* BEGIN GIVEN RECORDS *
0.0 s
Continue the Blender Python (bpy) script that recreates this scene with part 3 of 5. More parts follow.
* END GIVEN RECORDS *
* BEGIN GIVEN RECORDS *
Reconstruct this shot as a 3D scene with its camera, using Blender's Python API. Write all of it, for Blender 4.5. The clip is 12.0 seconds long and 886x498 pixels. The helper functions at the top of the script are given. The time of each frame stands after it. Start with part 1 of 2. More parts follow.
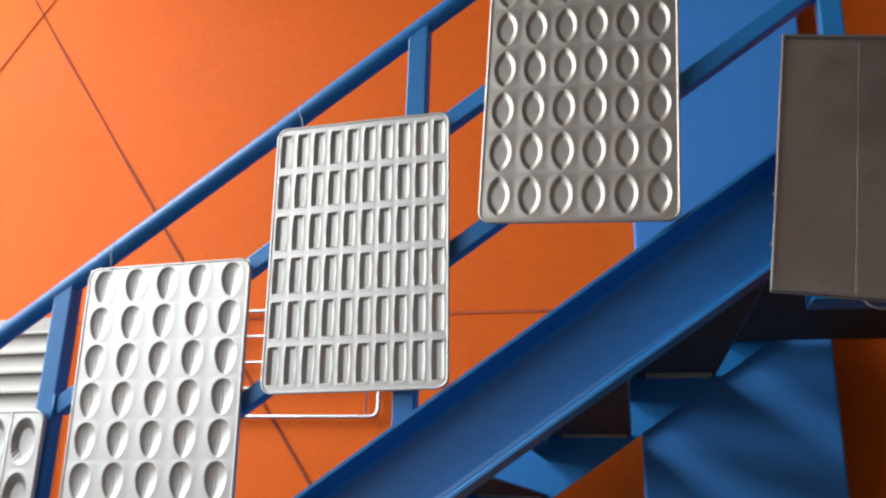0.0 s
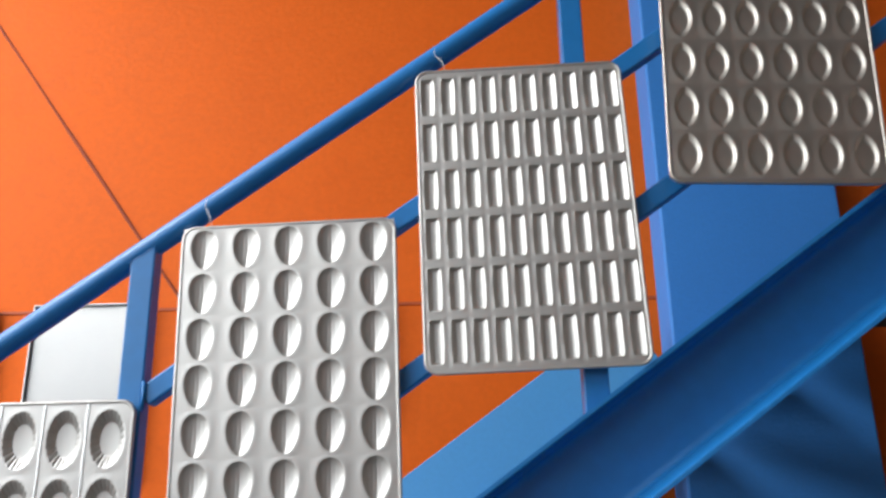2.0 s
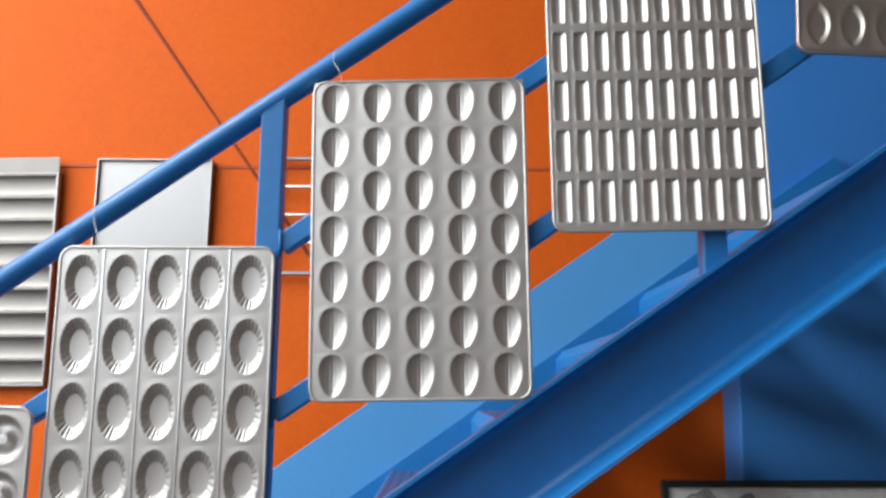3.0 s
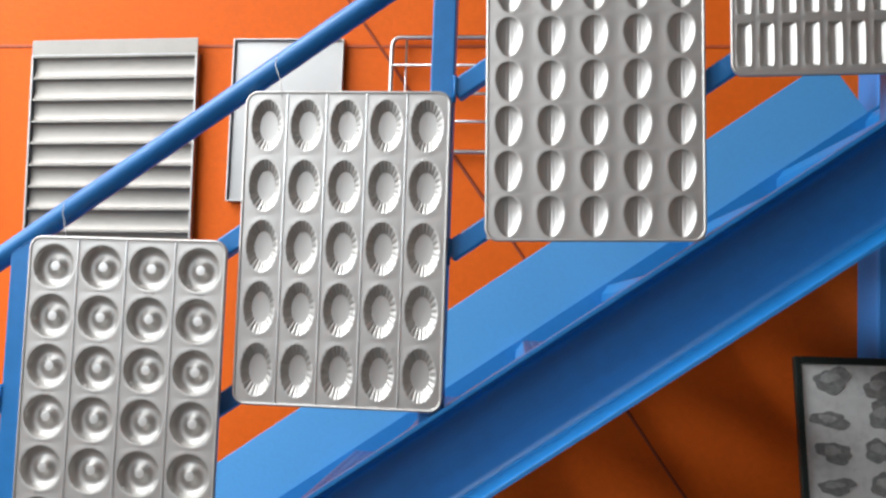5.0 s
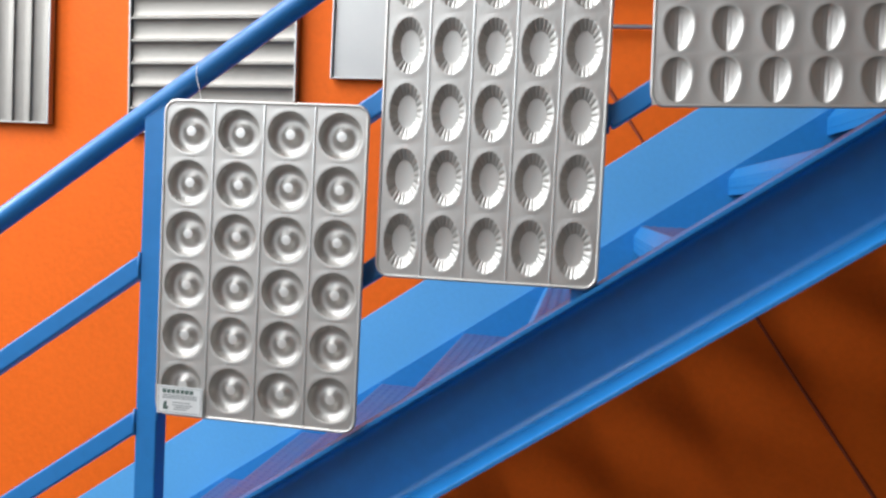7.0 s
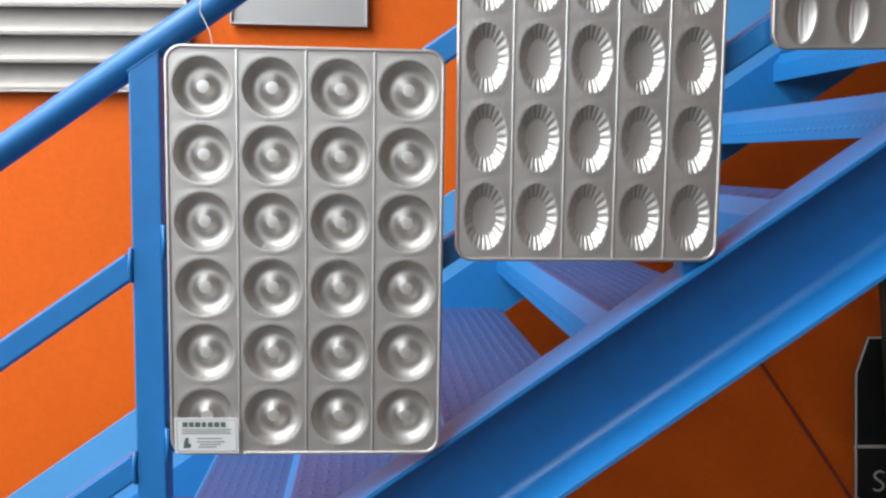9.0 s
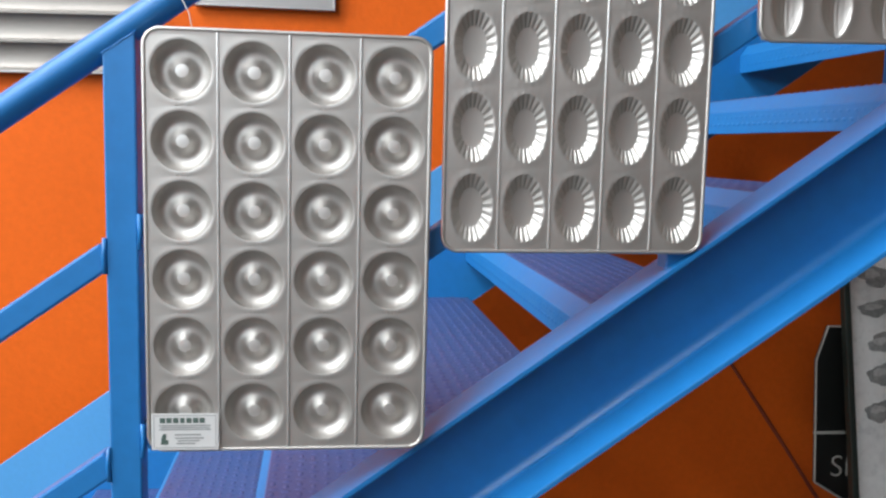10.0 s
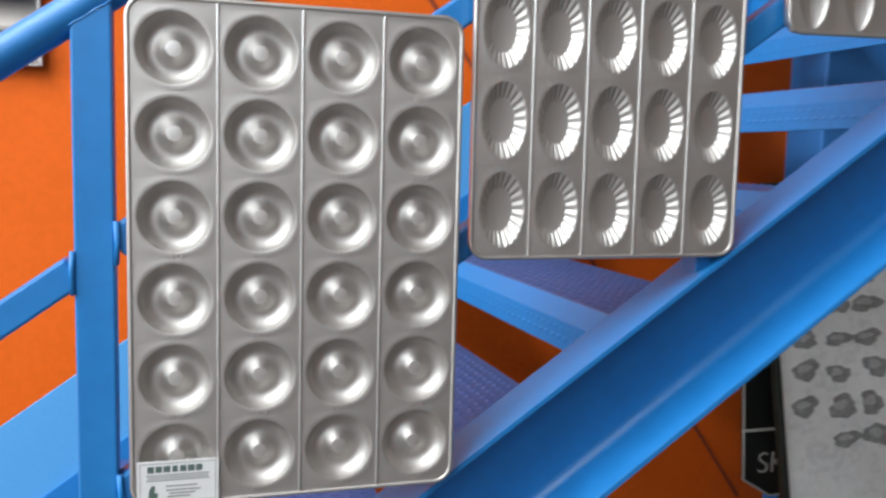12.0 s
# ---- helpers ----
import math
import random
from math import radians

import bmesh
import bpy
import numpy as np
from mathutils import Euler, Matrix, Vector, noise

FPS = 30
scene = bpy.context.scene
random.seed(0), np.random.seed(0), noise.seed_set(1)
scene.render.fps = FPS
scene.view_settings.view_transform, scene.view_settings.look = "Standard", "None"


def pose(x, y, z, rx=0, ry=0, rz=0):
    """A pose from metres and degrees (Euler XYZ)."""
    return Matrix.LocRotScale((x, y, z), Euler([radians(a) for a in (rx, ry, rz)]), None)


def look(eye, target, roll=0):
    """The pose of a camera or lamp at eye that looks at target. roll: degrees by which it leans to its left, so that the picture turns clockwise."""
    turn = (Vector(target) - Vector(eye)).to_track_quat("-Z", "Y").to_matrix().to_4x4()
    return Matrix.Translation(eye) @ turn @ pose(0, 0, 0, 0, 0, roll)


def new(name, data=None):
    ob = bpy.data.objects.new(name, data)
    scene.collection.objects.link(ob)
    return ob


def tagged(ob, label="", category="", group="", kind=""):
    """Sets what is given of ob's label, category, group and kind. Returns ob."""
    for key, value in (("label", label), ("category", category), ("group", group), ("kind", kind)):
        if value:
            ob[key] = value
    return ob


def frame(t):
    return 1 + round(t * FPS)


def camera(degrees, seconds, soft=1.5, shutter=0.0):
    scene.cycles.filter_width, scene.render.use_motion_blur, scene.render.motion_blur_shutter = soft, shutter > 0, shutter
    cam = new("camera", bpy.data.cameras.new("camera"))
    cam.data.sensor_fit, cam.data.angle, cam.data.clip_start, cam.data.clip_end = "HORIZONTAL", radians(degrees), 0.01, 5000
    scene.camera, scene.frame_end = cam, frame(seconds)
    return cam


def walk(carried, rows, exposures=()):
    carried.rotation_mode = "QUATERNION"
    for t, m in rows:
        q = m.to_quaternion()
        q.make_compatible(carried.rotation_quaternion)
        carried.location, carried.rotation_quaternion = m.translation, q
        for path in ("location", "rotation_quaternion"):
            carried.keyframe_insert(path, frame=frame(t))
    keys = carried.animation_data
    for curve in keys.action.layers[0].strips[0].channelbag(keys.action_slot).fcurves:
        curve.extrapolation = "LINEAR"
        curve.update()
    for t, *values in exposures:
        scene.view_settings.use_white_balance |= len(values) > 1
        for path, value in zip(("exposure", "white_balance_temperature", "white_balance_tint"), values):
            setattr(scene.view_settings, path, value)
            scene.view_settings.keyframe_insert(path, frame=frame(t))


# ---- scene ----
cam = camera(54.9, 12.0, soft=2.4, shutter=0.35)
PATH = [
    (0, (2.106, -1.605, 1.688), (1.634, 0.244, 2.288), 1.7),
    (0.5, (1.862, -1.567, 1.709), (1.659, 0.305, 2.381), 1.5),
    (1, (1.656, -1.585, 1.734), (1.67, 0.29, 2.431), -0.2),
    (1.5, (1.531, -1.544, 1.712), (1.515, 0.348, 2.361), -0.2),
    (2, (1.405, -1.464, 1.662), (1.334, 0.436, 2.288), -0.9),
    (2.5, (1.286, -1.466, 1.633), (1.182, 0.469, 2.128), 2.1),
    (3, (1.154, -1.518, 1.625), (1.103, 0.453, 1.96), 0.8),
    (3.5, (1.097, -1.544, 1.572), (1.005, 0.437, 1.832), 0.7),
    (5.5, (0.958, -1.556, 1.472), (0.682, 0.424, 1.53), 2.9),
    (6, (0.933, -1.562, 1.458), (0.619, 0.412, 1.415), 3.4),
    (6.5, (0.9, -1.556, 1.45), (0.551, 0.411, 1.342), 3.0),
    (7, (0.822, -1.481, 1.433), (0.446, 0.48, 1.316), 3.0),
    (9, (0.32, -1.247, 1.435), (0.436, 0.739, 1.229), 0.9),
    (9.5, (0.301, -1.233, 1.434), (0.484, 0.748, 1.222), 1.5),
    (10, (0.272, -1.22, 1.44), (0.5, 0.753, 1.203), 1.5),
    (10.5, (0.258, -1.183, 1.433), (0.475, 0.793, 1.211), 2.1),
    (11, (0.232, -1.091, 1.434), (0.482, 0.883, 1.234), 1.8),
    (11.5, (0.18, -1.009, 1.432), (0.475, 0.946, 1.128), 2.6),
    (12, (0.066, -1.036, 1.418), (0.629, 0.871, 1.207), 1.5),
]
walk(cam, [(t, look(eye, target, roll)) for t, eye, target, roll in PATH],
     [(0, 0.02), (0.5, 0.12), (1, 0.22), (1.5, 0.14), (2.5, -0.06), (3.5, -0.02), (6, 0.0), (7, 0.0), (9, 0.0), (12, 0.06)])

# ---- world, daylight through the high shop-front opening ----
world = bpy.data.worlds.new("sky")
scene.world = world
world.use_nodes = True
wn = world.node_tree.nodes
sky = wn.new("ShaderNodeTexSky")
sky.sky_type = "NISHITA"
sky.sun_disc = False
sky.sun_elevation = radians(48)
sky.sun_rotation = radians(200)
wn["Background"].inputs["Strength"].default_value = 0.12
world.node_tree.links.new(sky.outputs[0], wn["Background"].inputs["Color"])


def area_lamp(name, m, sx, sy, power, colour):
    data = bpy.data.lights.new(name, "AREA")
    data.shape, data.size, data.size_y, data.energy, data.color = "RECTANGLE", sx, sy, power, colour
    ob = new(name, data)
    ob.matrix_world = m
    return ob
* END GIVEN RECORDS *
* DIRECTIONS FOR THIS TASK *
Give again only the lines from the one bearing "carried.location, carried.rotation_quaternion = m.translation, q" through the one bearing "for path, value", exactly as they stand.

* SOLUTION TO THIS PROBLEM *
        carried.location, carried.rotation_quaternion = m.translation, q
        for path in ("location", "rotation_quaternion"):
            carried.keyframe_insert(path, frame=frame(t))
    keys = carried.animation_data
    for curve in keys.action.layers[0].strips[0].channelbag(keys.action_slot).fcurves:
        curve.extrapolation = "LINEAR"
        curve.update()
    for t, *values in exposures:
        scene.view_settings.use_white_balance |= len(values) > 1
        for path, value in zip(("exposure", "white_balance_temperature", "white_balance_tint"), values):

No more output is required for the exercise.